October Tide - A Thin Shell Review
by Matt Hensch
It seems that October Tide's awakening was mostly overshadowed by other reunions or new albums from long-defunct bands around the time "A Thin Shell" was dropped from Fredrick Norrman's cannon of melancholic sadness. Prior to this point, Norrman had crafted a short-lived legacy which barred some of doom/death metal's finest offerings, especially the essential "Rain Without End," a classic from point A to point B. "A Thin Shell" nevertheless carries the emotional burden as if October Tide never went to sleep in the first place, but this time featuring a new lineup recruited after Norrman's departure from Katatonia. The seven-sonnet masquerade is deep, riveting, and just as heavy and gloomy as October Tide's namesake.
Taking the massive amount of time between "A Thin Shell" and the last October Tide offering into consideration, it seems that few things have changed. The band still marches on with puncturing gaps of doom-influenced death metal cooked with clean guitars and catchy melodies used for that "saddening" feel. The songs are pretty formulaic, but I really can't complain with the provided materials. Norrman's guitar playing is pristine and attractive, his riffs crunchy yet forlorn and catchy in execution.
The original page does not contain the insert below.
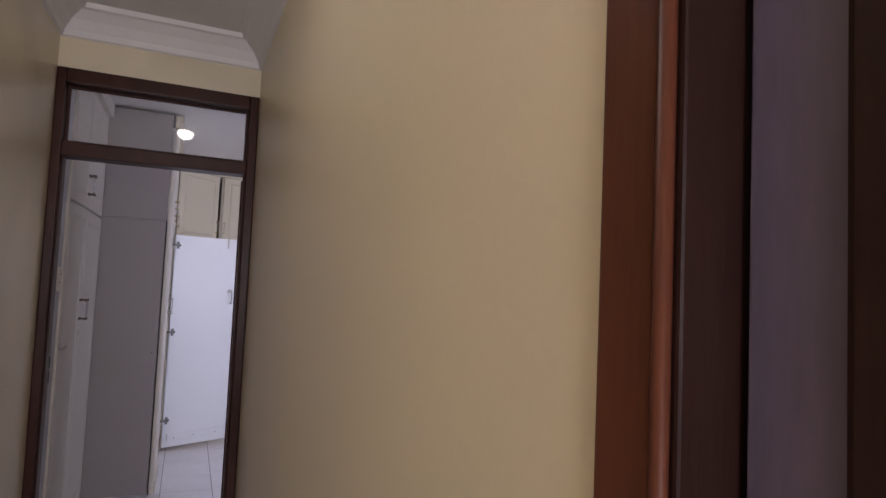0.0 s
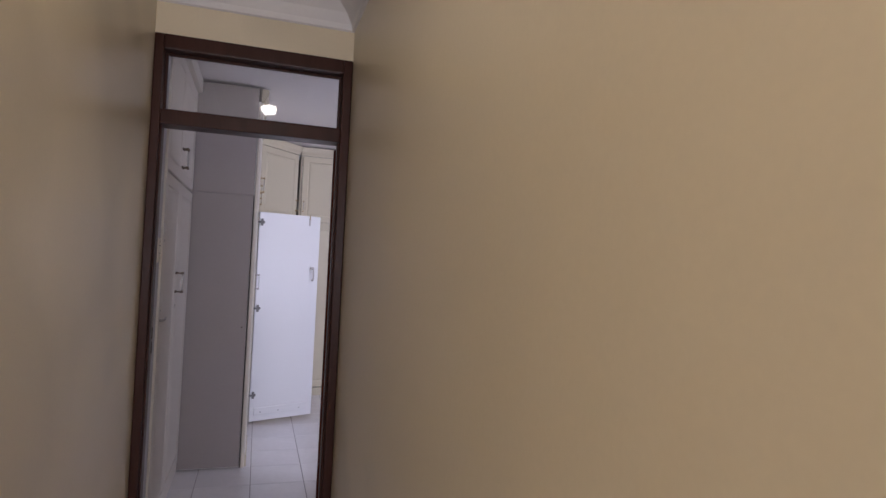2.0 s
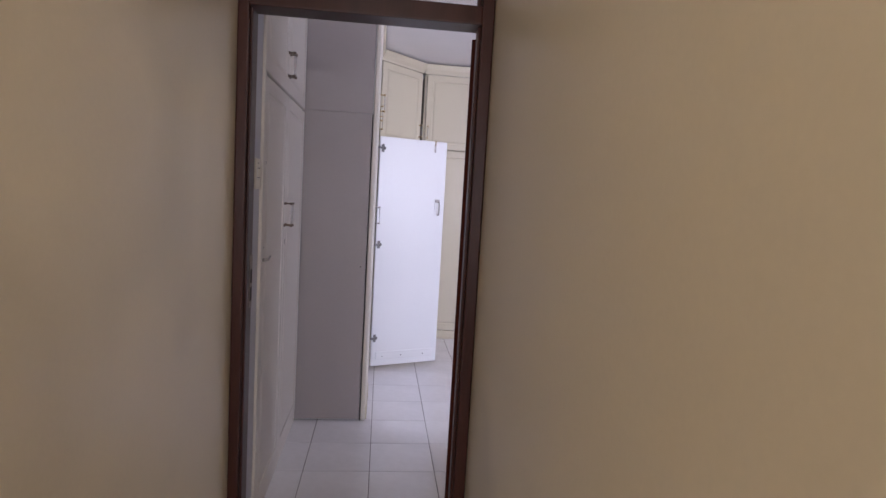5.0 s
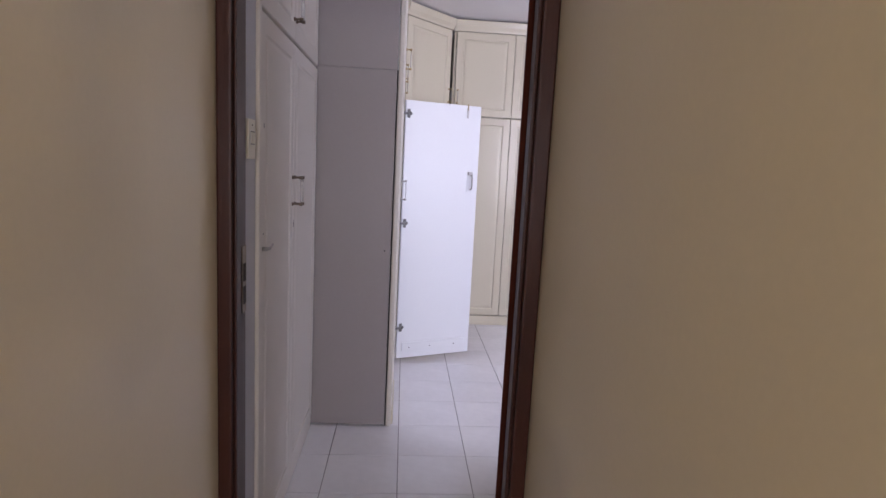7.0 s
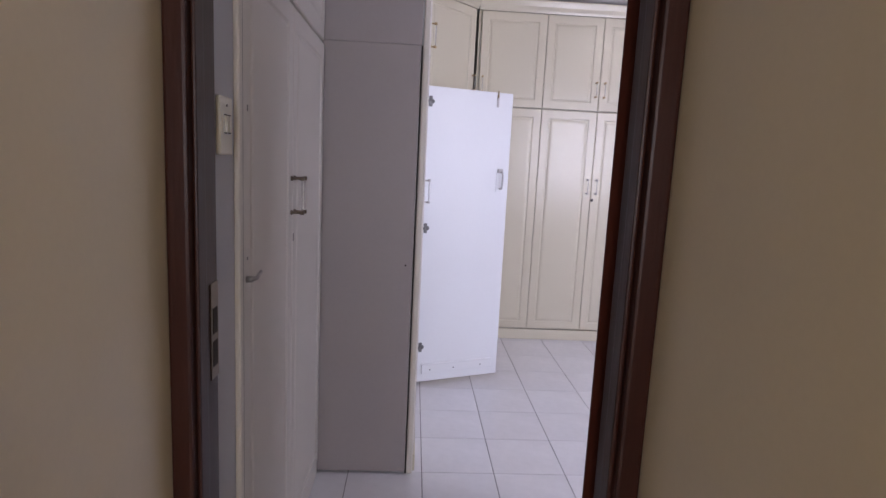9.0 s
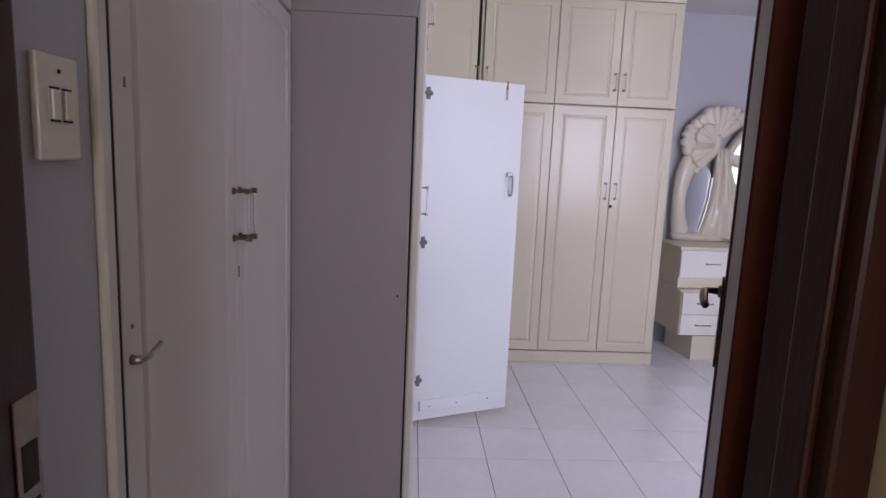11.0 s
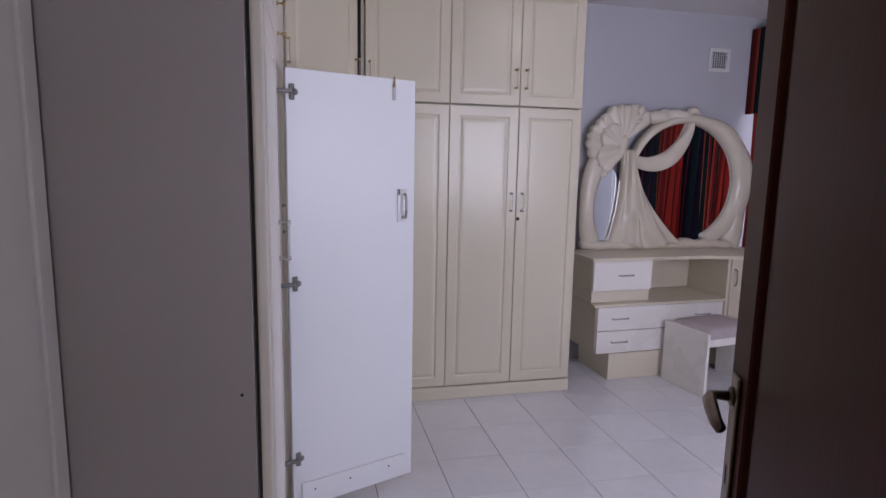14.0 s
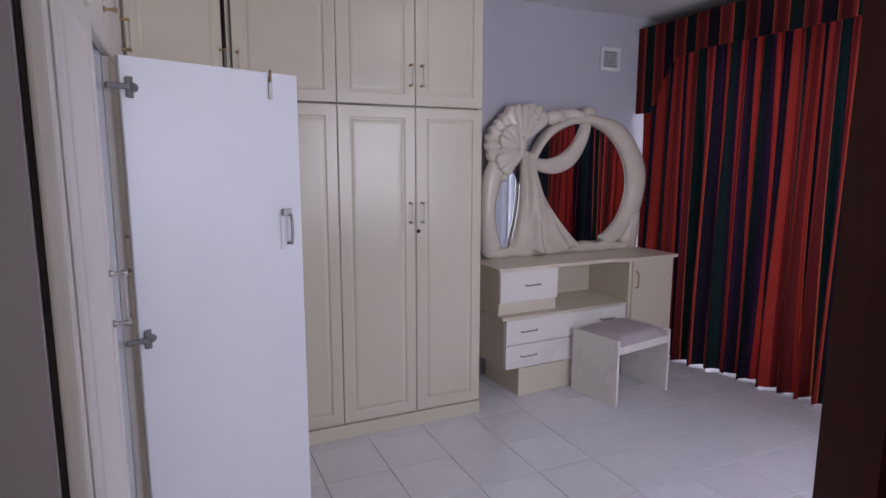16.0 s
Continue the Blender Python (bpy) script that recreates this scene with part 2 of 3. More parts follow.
def nested(w, h, t, loops, bm=None):
    """A slab of w x h, thickness t, its front at y = 0 facing -y; loops: (inset, depth) of the moulding on its front."""
    bm = bm or bmesh.new()
    rows = []
    for ins, dep in loops:
        rows.append([bm.verts.new(p) for p in ((ins, dep, ins), (w - ins, dep, ins), (w - ins, dep, h - ins), (ins, dep, h - ins))])
    back = [bm.verts.new(p) for p in ((0, t, 0), (w, t, 0), (w, t, h), (0, t, h))]
    rows.insert(0, back)
    for a, b in zip(rows, rows[1:]):
        for k in range(4):
            bm.faces.new((a[k], a[(k + 1) % 4], b[(k + 1) % 4], b[k]))
    bm.faces.new(rows[-1])
    bm.faces.new(back[::-1])
    return bm


ROUTED = [(0.0, 0.004), (0.004, 0.0), (0.058, 0.0), (0.064, 0.005), (0.070, 0.005), (0.080, 0.001), (0.092, 0.0)]


def structure(name, bm, mat, label, category="", smooth=False):
    return tagged(mesh_ob(name, bm, mat, smooth), label, category, kind="structure")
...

The other members meet Norrman's chemistry with an equal amount of presence, especially the deep, unhallowed growls of In Mourning vocalist Tobias Netzell.
Not a whole lot separates the seven songs, but October Tide successfully pulls off their dark landscape regardless. "A Custodian of Science" begins October Tide's dive into depression with slow-roasted riffs spread over a melodic lead and Netzell's ground-shattering voice; it's steady doom/death metal just the way you like it. "Deplorable Request" is easily one of the best songs this band has ever written, its beefy chorus and electric groove shining under a darkened theme of pain from the past, another powerful slice. "The Nighttime Project" substitutes the rupturing might for a strange acoustic number which feels drippy and oddly mechanical. The other four tracks are a bit lacking compared to the monstrous tunes which bring light to this opus, but I'm still void of negative things to say overall.
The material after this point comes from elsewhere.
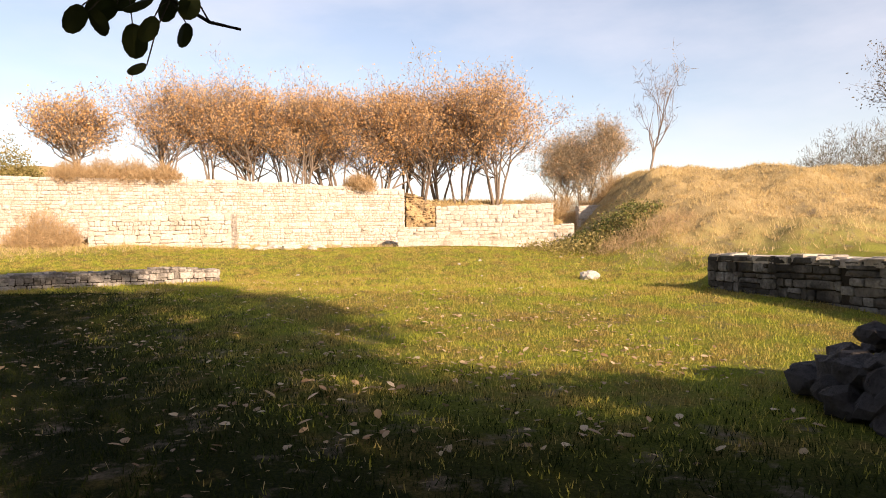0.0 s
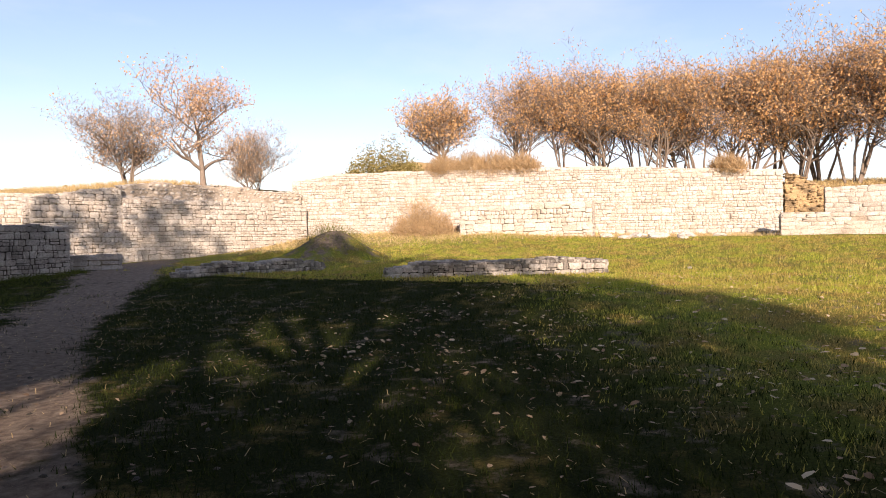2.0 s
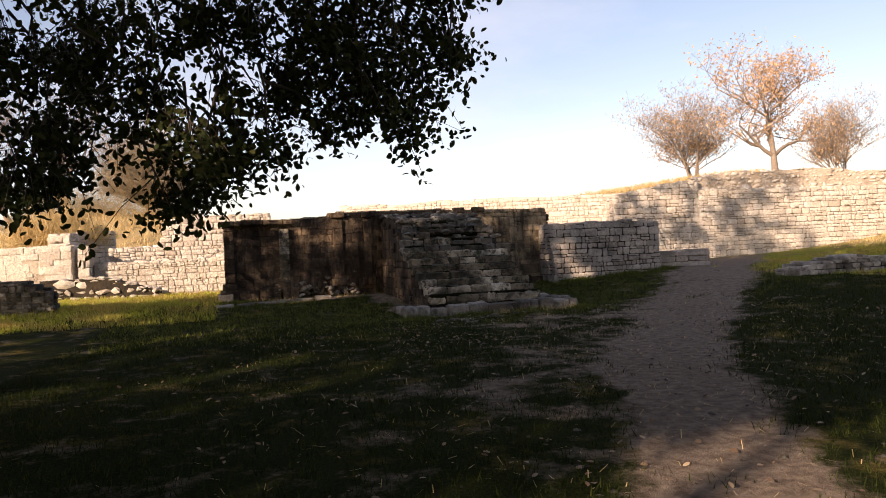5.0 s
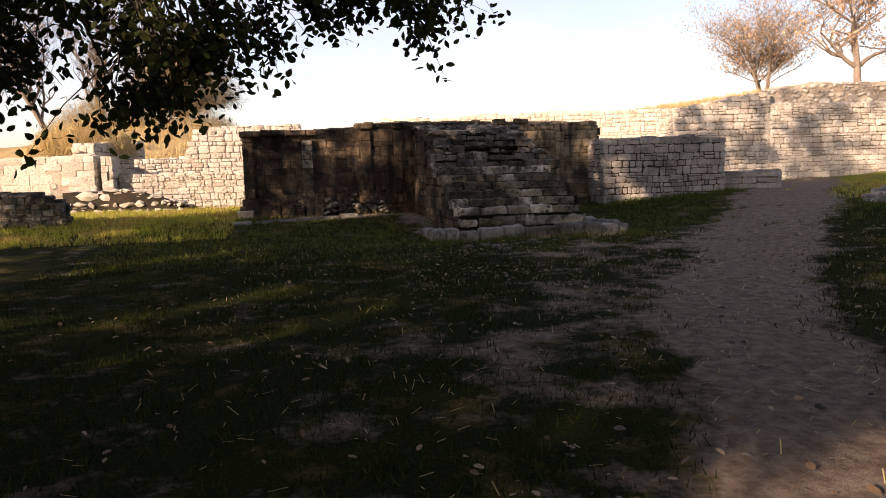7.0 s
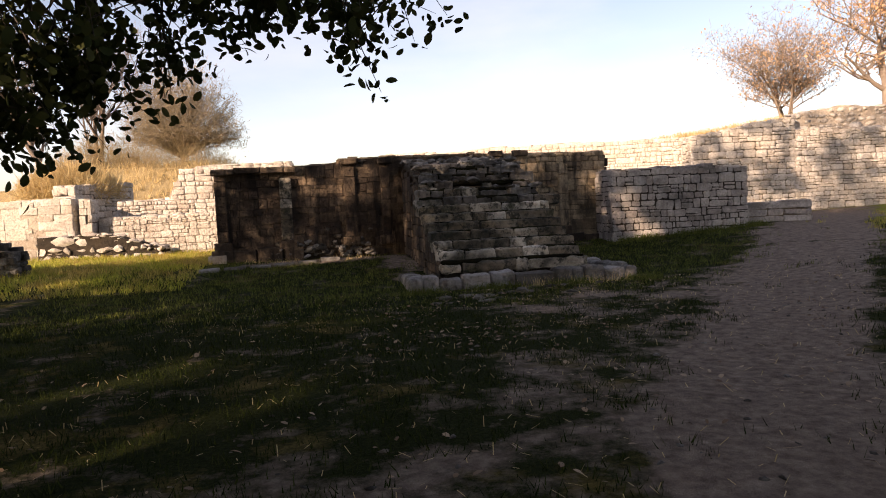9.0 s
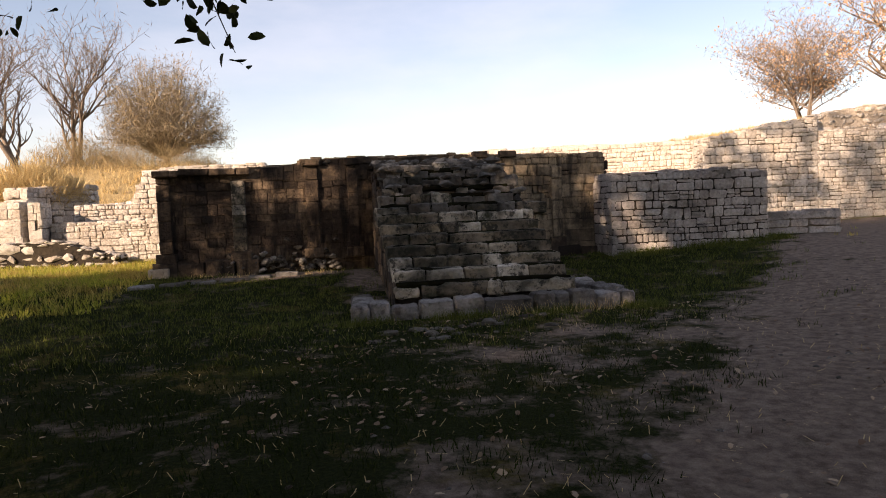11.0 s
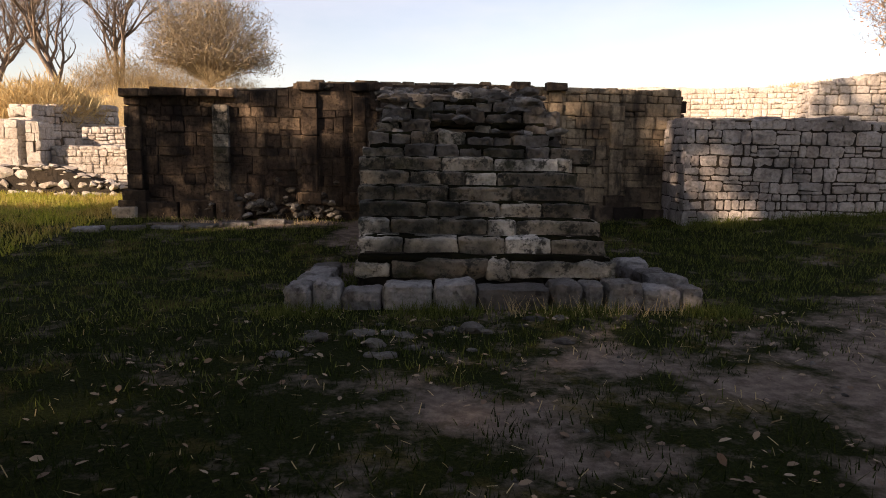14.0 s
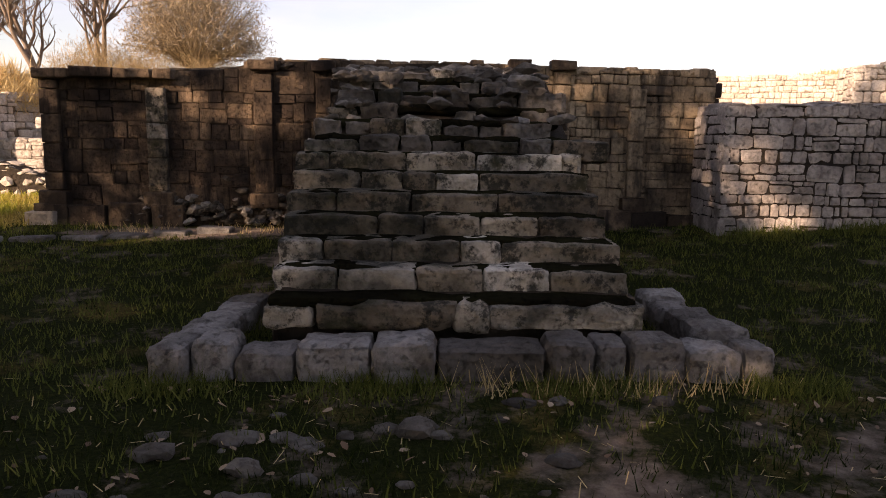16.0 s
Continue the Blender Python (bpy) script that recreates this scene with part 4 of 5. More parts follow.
# ruins west of the podium
W("wall_13", "sunlit pale ashlar wall with a broken jamb", (-17.0, 12.6), (-10.05, 12.0), 0.9, line((0, 0.4), (1, 0.45)), ragged(line((0, 2.0), (1, 2.08)), 0.02, 15), "dressed", (0.2, 0.34), (0.35, 0.8), PALE_P, PALE, 60, seed=221, tight=True)
W("wall_14", "small pale stone pier at a doorway", (-9.85, 12.0), (-9.5, 12.0), 0.7, lambda k: 0.45, line((0, 2.05), (1, 2.05)), "dressed", (0.2, 0.34), (0.2, 0.35), PALE_P, PALE, 20, seed=231)
W("wall_15", "low pale wall of small squared stones", (-9.45, 12.4), (-5.0, 12.2), 0.8, lambda k: 0.4, ragged(line((0, 1.42), (1, 1.5)), 0.02, 16), "rustic", (0.12, 0.2), (0.18, 0.45), PALE_P, PALE, 120, seed=241, core=PALE_CORE, pack=0.07)
W("wall_16", "stepped pale wall behind, rising eastward", (-9.2, 13.6), (-3.4, 13.4), 0.8, lambda k: 0.6, ragged(line((0, 1.95), (0.3, 2.0), (0.36, 2.9), (0.5, 3.1), (1, 3.1)), 0.05, 17), "rustic", (0.12, 0.24), (0.2, 0.5), PALE_P, PALE, 60, core=PALE_CORE, seed=251, pack=0.08)
W("wall_17", "rubble foundation of rough pale stones in the grass", (-10.9, 11.3), (-7.2, 11.1), 0.7, lambda k: 0.2, ragged(line((0, 0.95), (0.5, 1.0), (1, 0.5)), 0.06, 18), "chunk", (0.14, 0.28), (0.2, 0.5), PALE_P, PALE, 90, core=CORE_DARK, seed=261, proud=0.1, pack=0.1)
W("wall_18", "shaded stub of a rough stone wall", (-10.9, 5.3), (-9.0, 5.4), 0.8, lambda k: 0.0, ragged(line((0, 1.05), (0.7, 1.0), (1, 0.7)), 0.08, 19), "rustic", (0.08, 0.2), (0.14, 0.4), RUBBLE_P, RUBBLE, 90, seed=271, proud=0.06, pack=0.07)
W("wall_19", "shaded cross wall of the western room", (-10.4, 13.4), (-9.5, 16.8), 0.8, lambda k: 0.6, ragged(line((0, 2.55), (1, 2.75)), 0.05, 20), "rustic", (0.16, 0.3), (0.25, 0.6), GREY_P, PALE, 0, seed=281)
W("wall_20", "low slab bench of grey stone at the wall's foot", (8.6, 5.75), (10.4, 5.55), 0.75, lambda k: 0.65, line((0, 1.08), (1, 1.05)), "rustic", (0.16, 0.22), (0.4, 0.9), GREY_P, GREY_P, 30, seed=291)


def rock(name, label, x, y, z, sx, sy, sz, seed, material=None, lumps=2, category="rock"):
    bm = bmesh.new()
    bmesh.ops.create_icosphere(bm, subdivisions=2 if max(sx, sy) < 0.25 else 3, radius=1)
    o = Vector((seed * 3.7, seed * 1.3, 0))
    for v in bm.verts:
        n = v.co.normalized()
        k = 1 + 0.4 * noise.noise(n * 1.3 + o) + 0.22 * noise.noise(n * 3.4 + o) + 0.06 * noise.noise(n * 8 + o)
        q = n * k
        v.co = (q.x * sx, q.y * sy, max(q.z, -0.5) * sz)
    me = bpy.data.meshes.new(name)
    bm.to_mesh(me)
    bm.free()
    ob = link(name, me, None, material or RUBBLE)
    ob.location = (x, y, z)
    return tagged(ob, label, category)


# dark rough masonry pile at the start of the walk
pile = new("stone_pile")
pile.location = (-1.0, -22.05, -0.12)
tagged(pile, "dark shaded pile of rough boulders beside the start", "stone pile")
pr_ = random.Random(17)
for i in range(70):
    px, py = pr_.uniform(-0.45, 1.5), pr_.uniform(-1.0, 0.3)
    heap = 0.72 * max(0.0, 1 - (((px - 0.75) / 1.3) ** 2 + ((py + 0.45) / 0.95) ** 2))
    k = pr_.uniform(0.1, 0.26)
    b = rock("boulder", "", px, py, max(0.05, heap * pr_.uniform(0.75, 1.05)), k, k * 0.85, k * 0.7, 900 + i, DARKROCK)
    del b["category"]
    b.parent = pile
core_b = rock("boulder", "", 0.75, -0.45, 0.1, 0.72, 0.5, 0.42, 960, DARKROCK)
del core_b["category"]
core_b.parent = pile
rock("rock", "white sunlit boulder lying in the meadow", 15.2, -22.2, g(15.2, -22.2) + 0.08, 0.3, 0.26, 0.2, 21, PALE)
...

You could consider "A Thin Shell" a standard example of doom/death metal. After all, it kind of is. Nevertheless, October Tide has made a decent return after years in a slumberous state, a feat that hardly occurs. The group's genetics are intact, yet the overall sound is thunderous and gloomy, and October Tide has defeated the odds after a decade of inactivity. Take "A Thin Shell" for what it is and you'll have a grand time with it.